**Supplied data**

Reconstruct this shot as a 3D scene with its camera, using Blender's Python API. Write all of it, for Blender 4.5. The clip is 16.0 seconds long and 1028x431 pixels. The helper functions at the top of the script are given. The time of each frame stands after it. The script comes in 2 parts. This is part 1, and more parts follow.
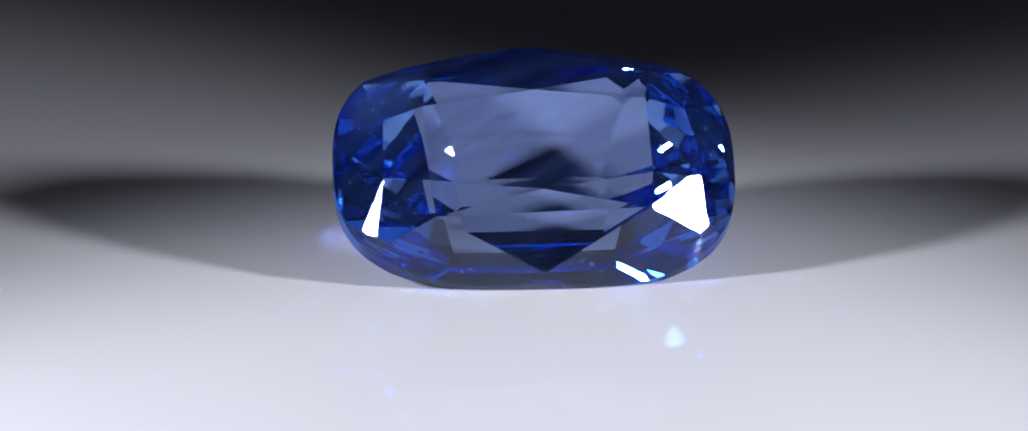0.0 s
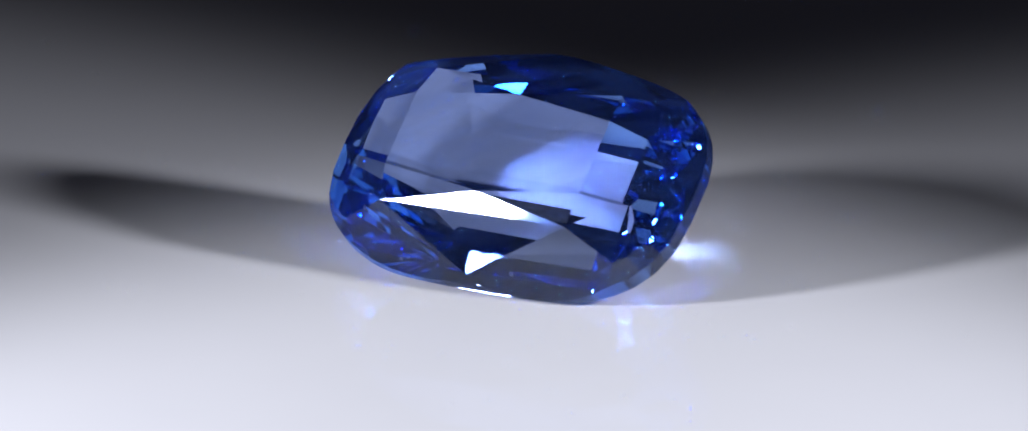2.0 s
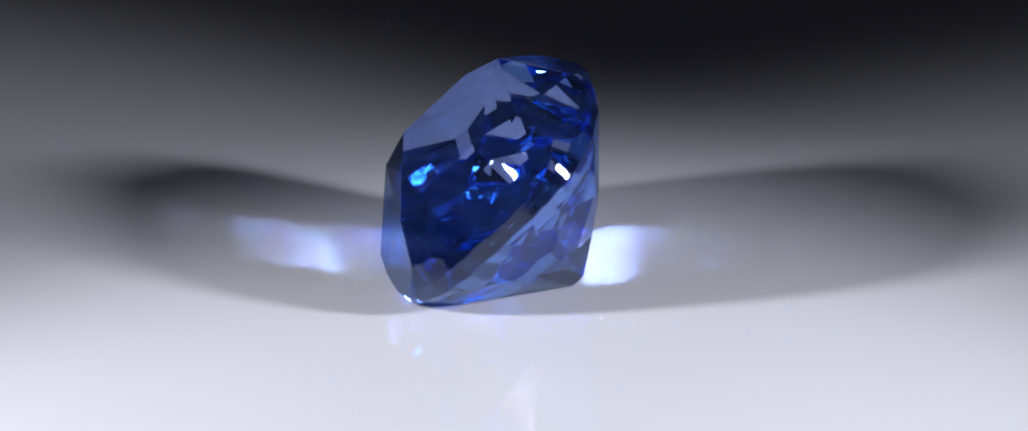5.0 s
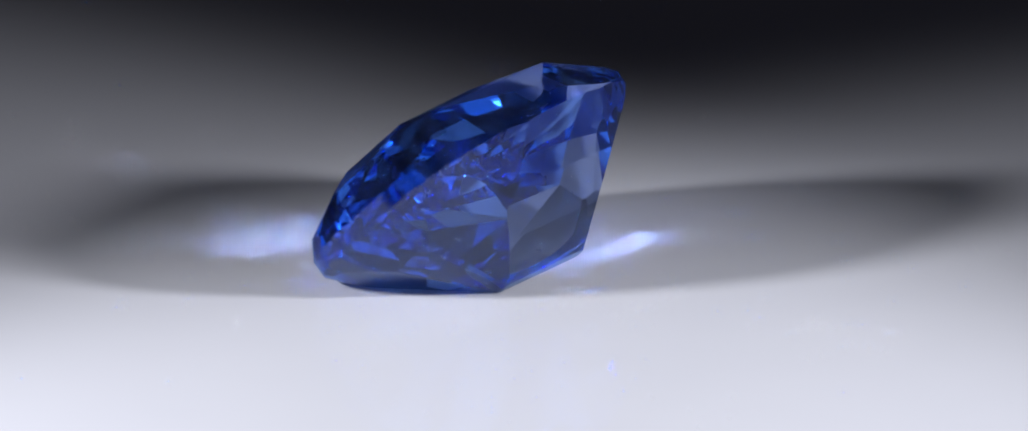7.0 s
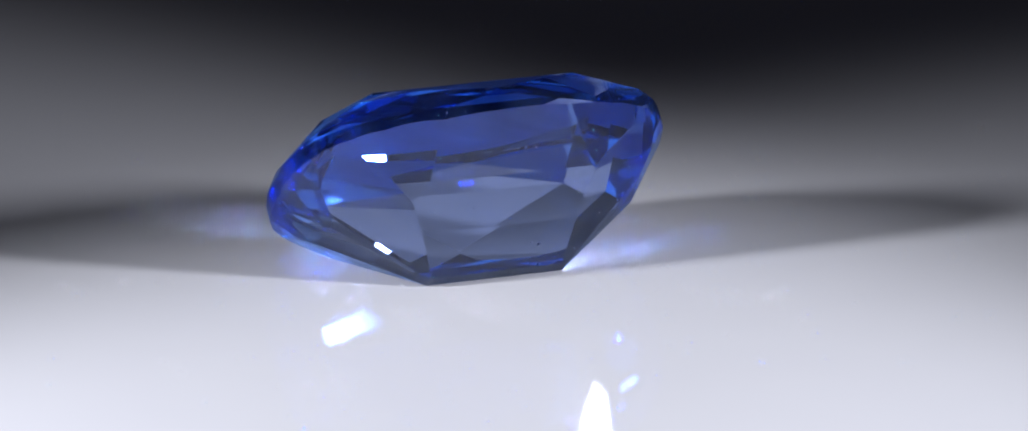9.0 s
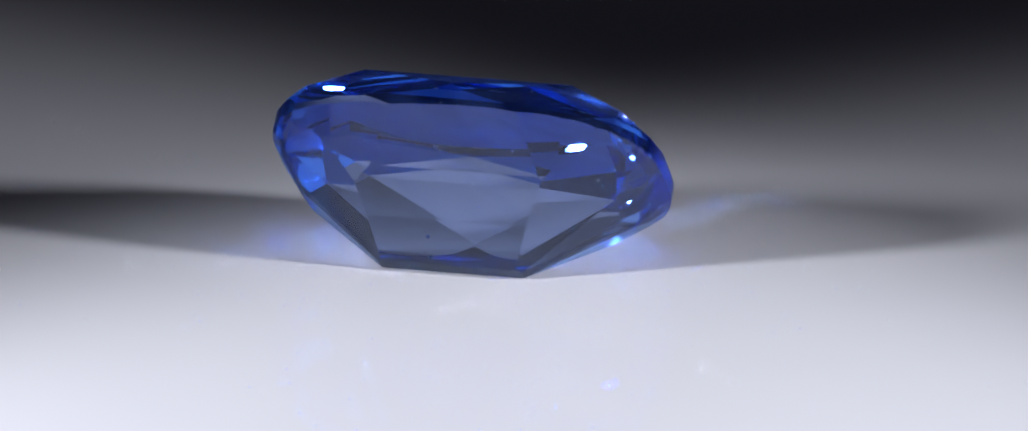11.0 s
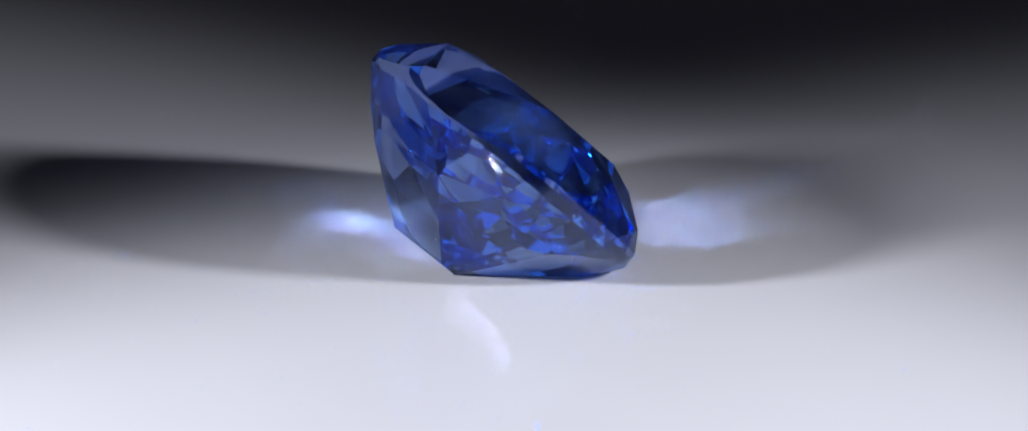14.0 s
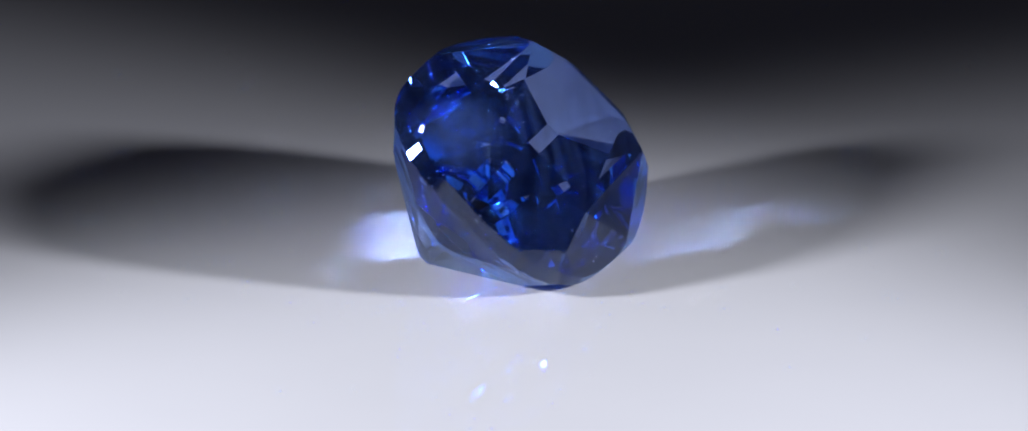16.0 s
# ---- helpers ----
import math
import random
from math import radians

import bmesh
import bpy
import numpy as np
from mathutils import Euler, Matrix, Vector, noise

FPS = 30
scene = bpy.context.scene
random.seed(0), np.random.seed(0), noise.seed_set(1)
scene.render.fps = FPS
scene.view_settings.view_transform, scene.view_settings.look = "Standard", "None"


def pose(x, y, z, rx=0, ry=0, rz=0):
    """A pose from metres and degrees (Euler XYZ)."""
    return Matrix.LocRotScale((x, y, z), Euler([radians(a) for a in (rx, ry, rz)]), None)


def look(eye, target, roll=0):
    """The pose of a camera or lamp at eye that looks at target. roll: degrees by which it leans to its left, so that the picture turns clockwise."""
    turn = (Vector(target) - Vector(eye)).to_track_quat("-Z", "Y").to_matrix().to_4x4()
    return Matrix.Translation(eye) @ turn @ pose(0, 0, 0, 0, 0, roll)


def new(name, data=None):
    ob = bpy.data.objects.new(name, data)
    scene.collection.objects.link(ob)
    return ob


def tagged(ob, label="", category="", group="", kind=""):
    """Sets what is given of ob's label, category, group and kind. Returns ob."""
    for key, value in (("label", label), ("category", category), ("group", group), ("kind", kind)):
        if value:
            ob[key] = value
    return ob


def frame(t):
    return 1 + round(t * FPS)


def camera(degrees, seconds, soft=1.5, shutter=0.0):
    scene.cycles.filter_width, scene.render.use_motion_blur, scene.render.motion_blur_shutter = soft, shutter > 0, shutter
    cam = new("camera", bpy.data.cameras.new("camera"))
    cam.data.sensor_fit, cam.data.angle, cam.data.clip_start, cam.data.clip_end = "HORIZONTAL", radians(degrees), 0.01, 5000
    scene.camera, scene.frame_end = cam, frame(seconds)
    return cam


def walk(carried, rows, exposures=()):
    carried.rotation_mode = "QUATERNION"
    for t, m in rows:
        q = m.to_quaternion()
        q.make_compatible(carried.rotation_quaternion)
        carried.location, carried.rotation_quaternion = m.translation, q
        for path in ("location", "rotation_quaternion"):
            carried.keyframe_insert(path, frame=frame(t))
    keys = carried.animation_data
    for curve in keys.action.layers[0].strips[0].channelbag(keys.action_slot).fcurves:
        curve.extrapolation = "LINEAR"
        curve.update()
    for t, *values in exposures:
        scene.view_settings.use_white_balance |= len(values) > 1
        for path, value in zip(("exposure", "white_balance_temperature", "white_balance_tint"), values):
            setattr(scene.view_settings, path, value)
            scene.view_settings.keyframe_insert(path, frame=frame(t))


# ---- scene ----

**Instructions for the task**
Repeat only the lines running from the line that contains "for t, m in" through the last line above, inclusive.

**Reply to the exercise**
    for t, m in rows:
        q = m.to_quaternion()
        q.make_compatible(carried.rotation_quaternion)
        carried.location, carried.rotation_quaternion = m.translation, q
        for path in ("location", "rotation_quaternion"):
            carried.keyframe_insert(path, frame=frame(t))
    keys = carried.animation_data
    for curve in keys.action.layers[0].strips[0].channelbag(keys.action_slot).fcurves:
        curve.extrapolation = "LINEAR"
        curve.update()
    for t, *values in exposures:
        scene.view_settings.use_white_balance |= len(values) > 1
        for path, value in zip(("exposure", "white_balance_temperature", "white_balance_tint"), values):
            setattr(scene.view_settings, path, value)
            scene.view_settings.keyframe_insert(path, frame=frame(t))


# ---- scene ----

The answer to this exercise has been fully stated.